--- Available data ---

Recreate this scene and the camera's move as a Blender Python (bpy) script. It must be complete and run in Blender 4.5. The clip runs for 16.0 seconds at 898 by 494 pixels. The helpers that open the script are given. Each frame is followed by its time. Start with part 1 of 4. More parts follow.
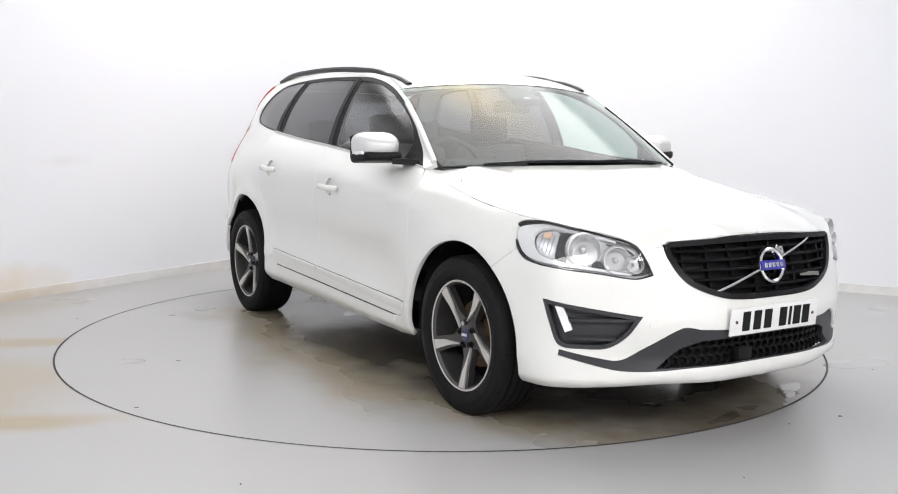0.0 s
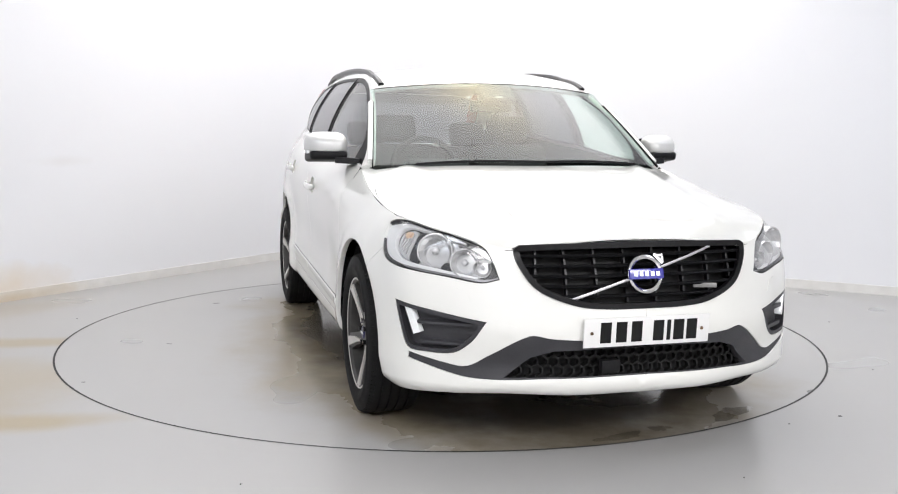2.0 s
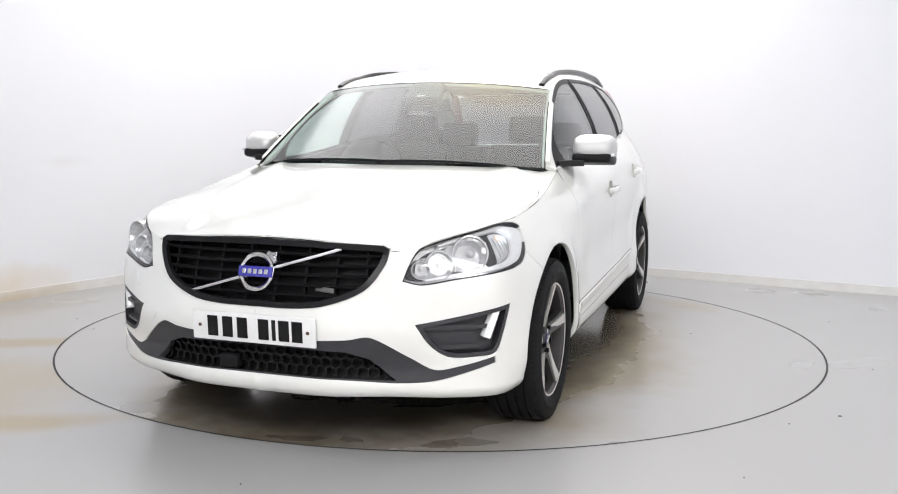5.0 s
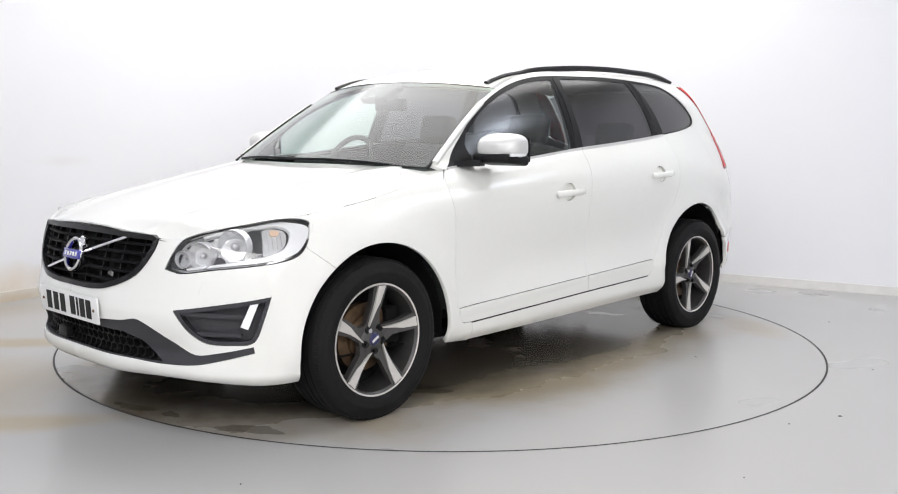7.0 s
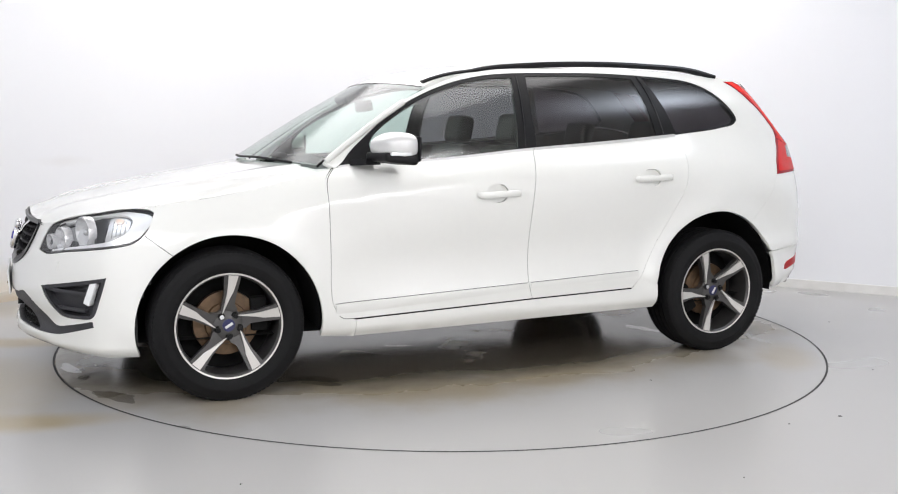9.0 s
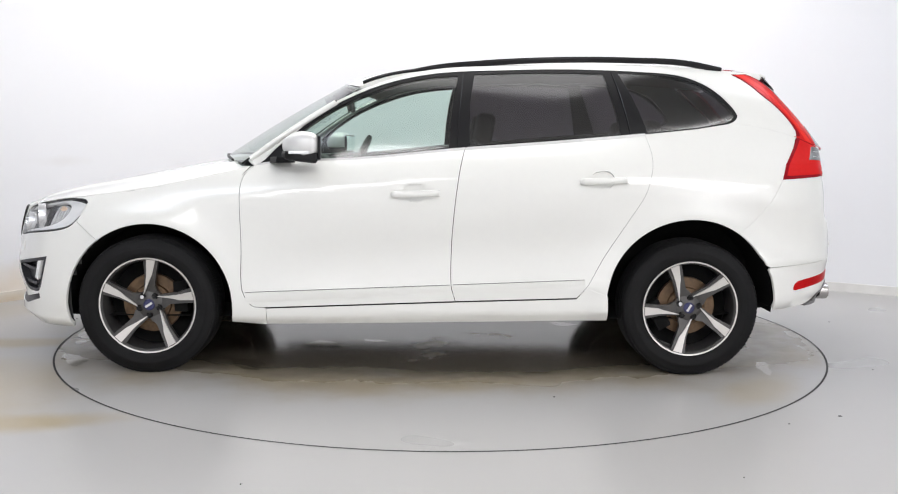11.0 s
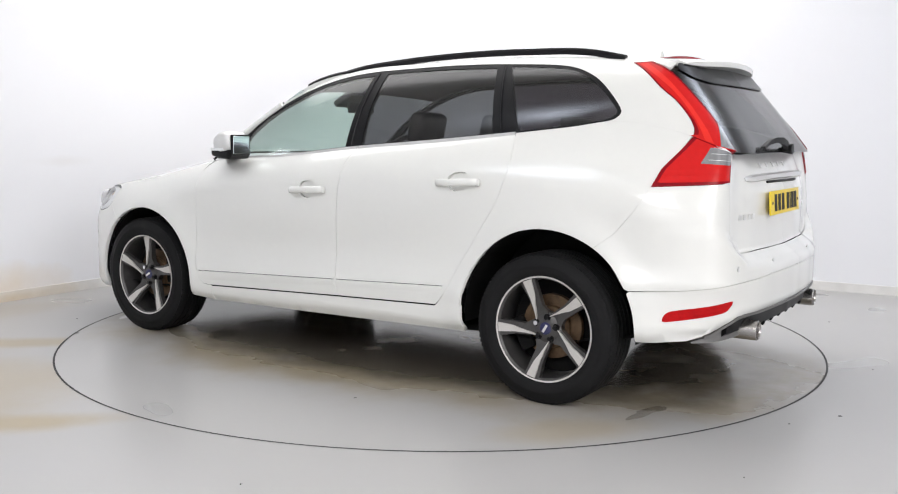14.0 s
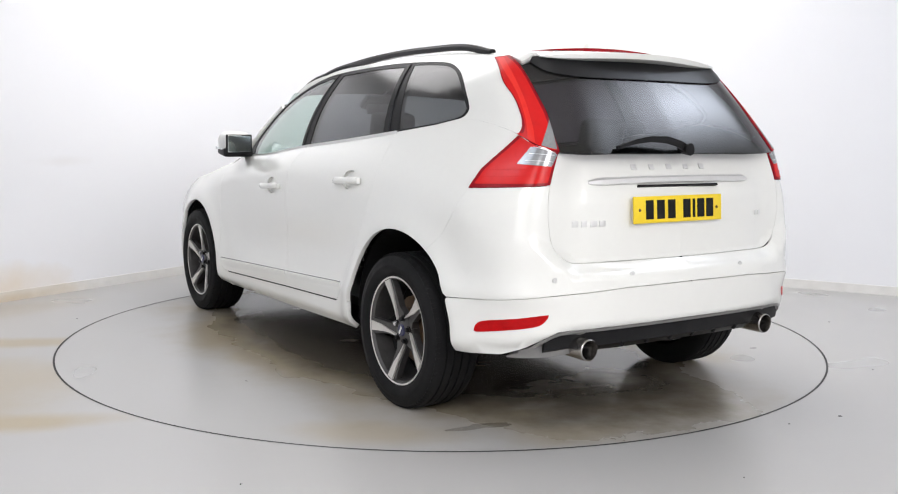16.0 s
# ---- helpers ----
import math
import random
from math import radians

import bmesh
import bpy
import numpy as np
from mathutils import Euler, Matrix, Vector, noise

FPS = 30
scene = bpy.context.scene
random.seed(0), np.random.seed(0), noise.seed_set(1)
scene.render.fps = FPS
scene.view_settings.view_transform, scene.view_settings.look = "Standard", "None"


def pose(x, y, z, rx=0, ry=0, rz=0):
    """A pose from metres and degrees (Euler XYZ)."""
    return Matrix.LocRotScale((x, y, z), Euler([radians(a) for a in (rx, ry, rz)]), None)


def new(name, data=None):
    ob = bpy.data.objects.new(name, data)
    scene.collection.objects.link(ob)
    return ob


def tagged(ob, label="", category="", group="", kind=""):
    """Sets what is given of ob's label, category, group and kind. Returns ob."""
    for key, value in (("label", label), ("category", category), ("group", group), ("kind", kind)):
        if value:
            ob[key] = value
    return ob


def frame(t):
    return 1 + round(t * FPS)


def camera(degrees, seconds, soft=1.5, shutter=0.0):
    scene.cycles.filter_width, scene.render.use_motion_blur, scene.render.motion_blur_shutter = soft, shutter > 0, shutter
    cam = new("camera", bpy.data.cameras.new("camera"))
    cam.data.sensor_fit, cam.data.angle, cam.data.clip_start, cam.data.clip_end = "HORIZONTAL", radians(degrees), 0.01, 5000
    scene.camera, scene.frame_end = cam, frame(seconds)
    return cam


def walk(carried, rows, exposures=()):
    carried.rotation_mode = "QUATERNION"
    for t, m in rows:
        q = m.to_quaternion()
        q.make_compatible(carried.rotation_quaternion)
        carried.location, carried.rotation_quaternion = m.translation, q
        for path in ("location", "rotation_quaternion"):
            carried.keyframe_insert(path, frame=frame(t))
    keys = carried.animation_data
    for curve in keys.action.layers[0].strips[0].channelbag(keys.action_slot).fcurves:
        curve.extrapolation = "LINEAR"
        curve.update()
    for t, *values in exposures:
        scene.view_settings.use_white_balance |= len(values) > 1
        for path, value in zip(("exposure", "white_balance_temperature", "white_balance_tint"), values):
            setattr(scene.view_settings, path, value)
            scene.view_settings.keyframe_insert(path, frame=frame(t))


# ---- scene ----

---

## Instructions to follow
Repeat all the data as it stands, dropping any images it holds.

## Output of the exercise
Recreate this scene and the camera's move as a Blender Python (bpy) script. It must be complete and run in Blender 4.5. The clip runs for 16.0 seconds at 898 by 494 pixels. The helpers that open the script are given. Each frame is followed by its time. Start with part 1 of 4. More parts follow.
0.0 s
2.0 s
5.0 s
7.0 s
9.0 s
11.0 s
14.0 s
16.0 s
# ---- helpers ----
import math
import random
from math import radians

import bmesh
import bpy
import numpy as np
from mathutils import Euler, Matrix, Vector, noise

FPS = 30
scene = bpy.context.scene
random.seed(0), np.random.seed(0), noise.seed_set(1)
scene.render.fps = FPS
scene.view_settings.view_transform, scene.view_settings.look = "Standard", "None"


def pose(x, y, z, rx=0, ry=0, rz=0):
    """A pose from metres and degrees (Euler XYZ)."""
    return Matrix.LocRotScale((x, y, z), Euler([radians(a) for a in (rx, ry, rz)]), None)


def new(name, data=None):
    ob = bpy.data.objects.new(name, data)
    scene.collection.objects.link(ob)
    return ob


def tagged(ob, label="", category="", group="", kind=""):
    """Sets what is given of ob's label, category, group and kind. Returns ob."""
    for key, value in (("label", label), ("category", category), ("group", group), ("kind", kind)):
        if value:
            ob[key] = value
    return ob


def frame(t):
    return 1 + round(t * FPS)


def camera(degrees, seconds, soft=1.5, shutter=0.0):
    scene.cycles.filter_width, scene.render.use_motion_blur, scene.render.motion_blur_shutter = soft, shutter > 0, shutter
    cam = new("camera", bpy.data.cameras.new("camera"))
    cam.data.sensor_fit, cam.data.angle, cam.data.clip_start, cam.data.clip_end = "HORIZONTAL", radians(degrees), 0.01, 5000
    scene.camera, scene.frame_end = cam, frame(seconds)
    return cam


def walk(carried, rows, exposures=()):
    carried.rotation_mode = "QUATERNION"
    for t, m in rows:
        q = m.to_quaternion()
        q.make_compatible(carried.rotation_quaternion)
        carried.location, carried.rotation_quaternion = m.translation, q
        for path in ("location", "rotation_quaternion"):
            carried.keyframe_insert(path, frame=frame(t))
    keys = carried.animation_data
    for curve in keys.action.layers[0].strips[0].channelbag(keys.action_slot).fcurves:
        curve.extrapolation = "LINEAR"
        curve.update()
    for t, *values in exposures:
        scene.view_settings.use_white_balance |= len(values) > 1
        for path, value in zip(("exposure", "white_balance_temperature", "white_balance_tint"), values):
            setattr(scene.view_settings, path, value)
            scene.view_settings.keyframe_insert(path, frame=frame(t))


# ---- scene ----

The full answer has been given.